Una mañana me crucé con ella.
Iba elegantemente vestida, con su falda de traje sastre y su camisa abotonada. Perfectamente conjuntados los colores.
En los pies llevaba enfundadas unas deportivas blancas, flamantes, como recién compradas.
En realidad tenían algo más de un año, pero las trataba con tanto cuidado, que parecía levitar a cada paso.
Alguien que la conocía le preguntó de dónde las había sacado y le contó que eran un regalo de sus hijos.
Cada día les llama y, muchas veces, no le cogen el teléfono. Se sabe algo "pesadilla", pero se siente reconfortada al oír sus voces.

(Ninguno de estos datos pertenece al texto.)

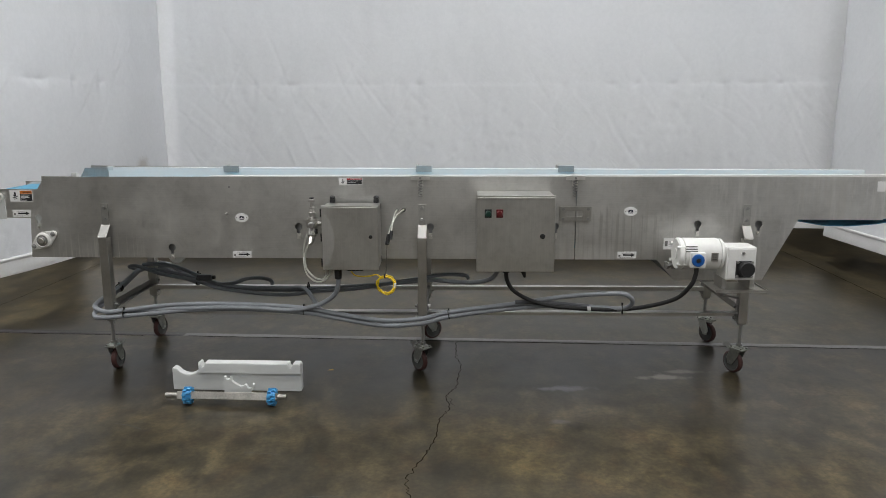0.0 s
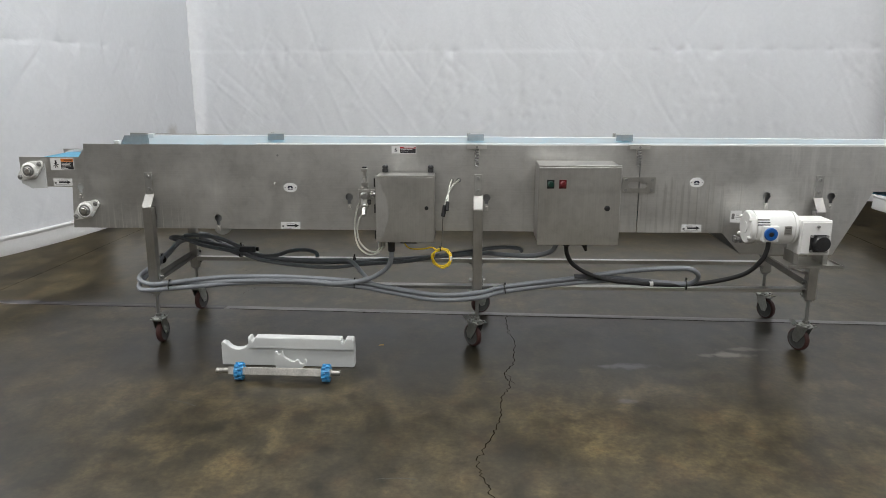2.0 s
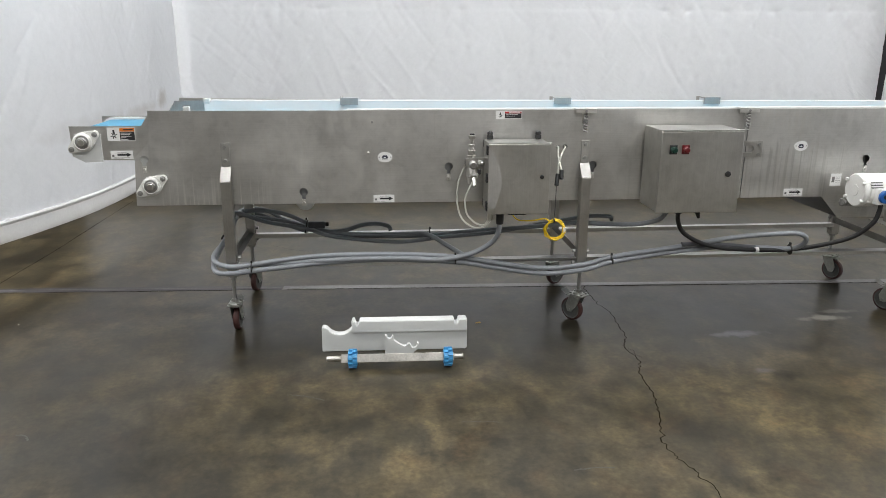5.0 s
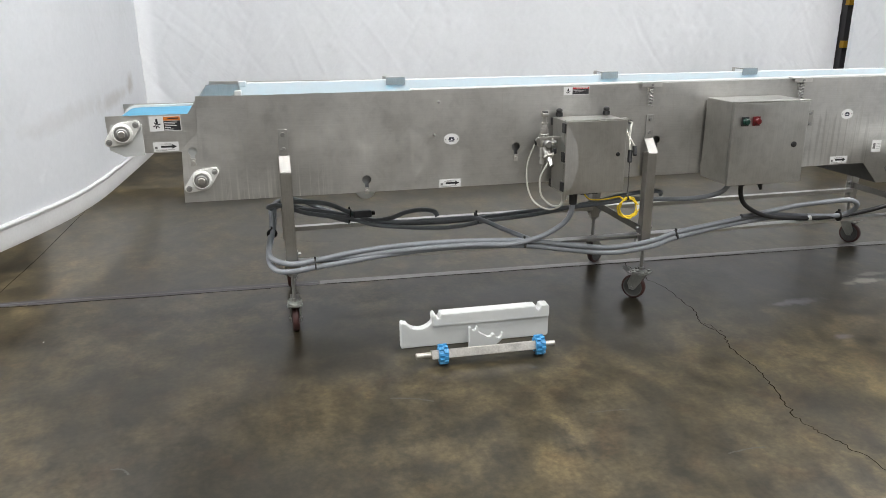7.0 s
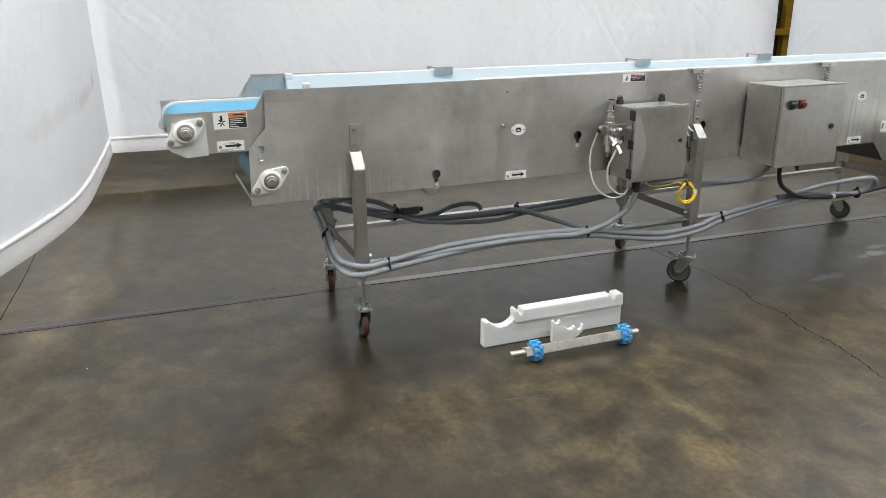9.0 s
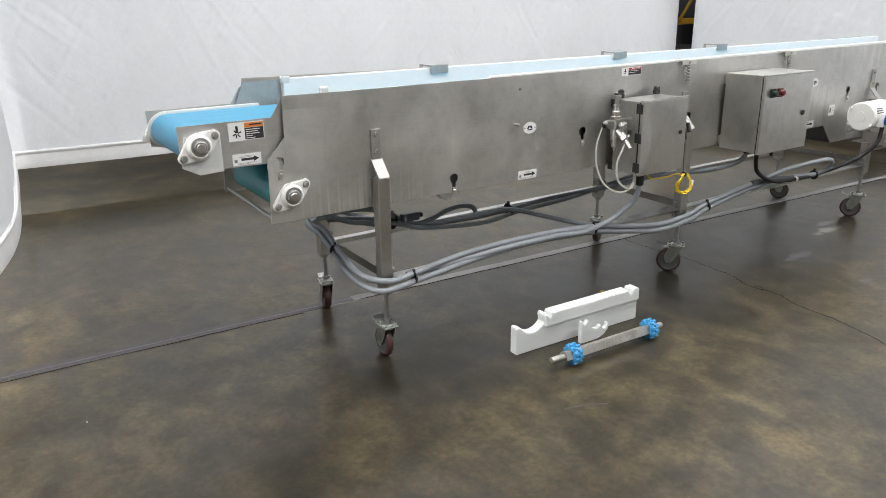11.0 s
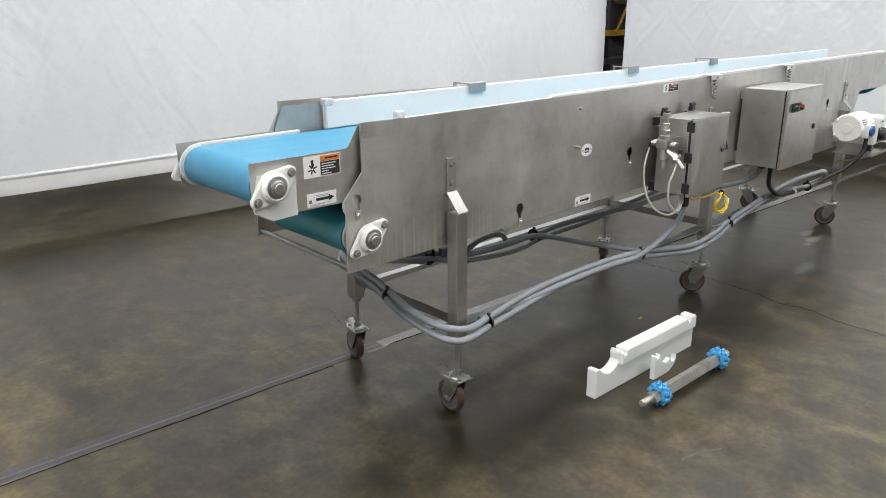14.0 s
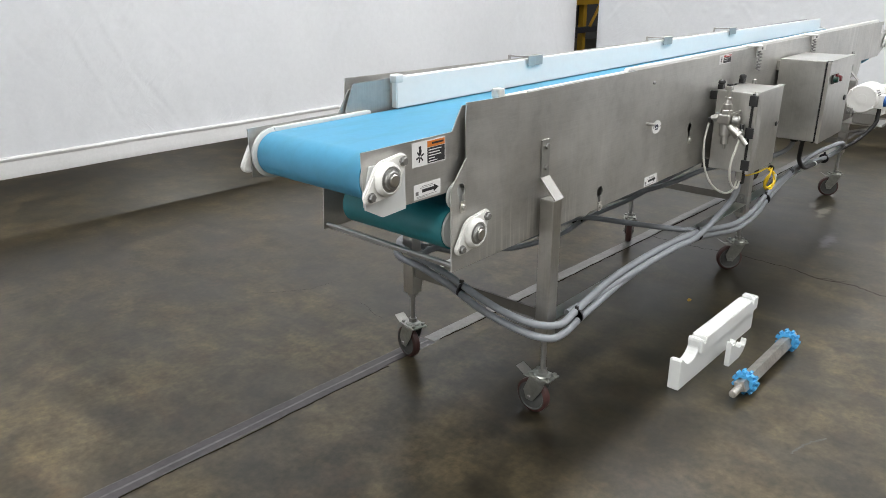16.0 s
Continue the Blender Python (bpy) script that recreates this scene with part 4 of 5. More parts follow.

Apenas vienen a visitarla y entiende que los nietos prefieran otros pasatiempos, así que no se los reprocha.
El médico le ha aconsejado caminar y sus hijos, siempre en todo, le han regalado esas zapatillas que la llevan a todas partes. Va a la iglesia, a hacer la compra, al centro de salud,...incluso alguna vez se presenta a ver a los suyos después de horas andando y sin avisar. Montada en su nuevo medio de transporte, consigue verles aunque sea con caras largas. Un saludo rápido con un "nada, que estaba de paso pero ya sigo", le sirven para calmar su apego y le hacen más dulce el camino de vuelta.
La observo alejarse, ligera, con su pelo impoluto y su ropa de señora elegante. Cualquiera reiría el contraste de su aspecto, pero se enternece el alma al saber que, en sus pies, lleva conectado el vínculo con los suyos.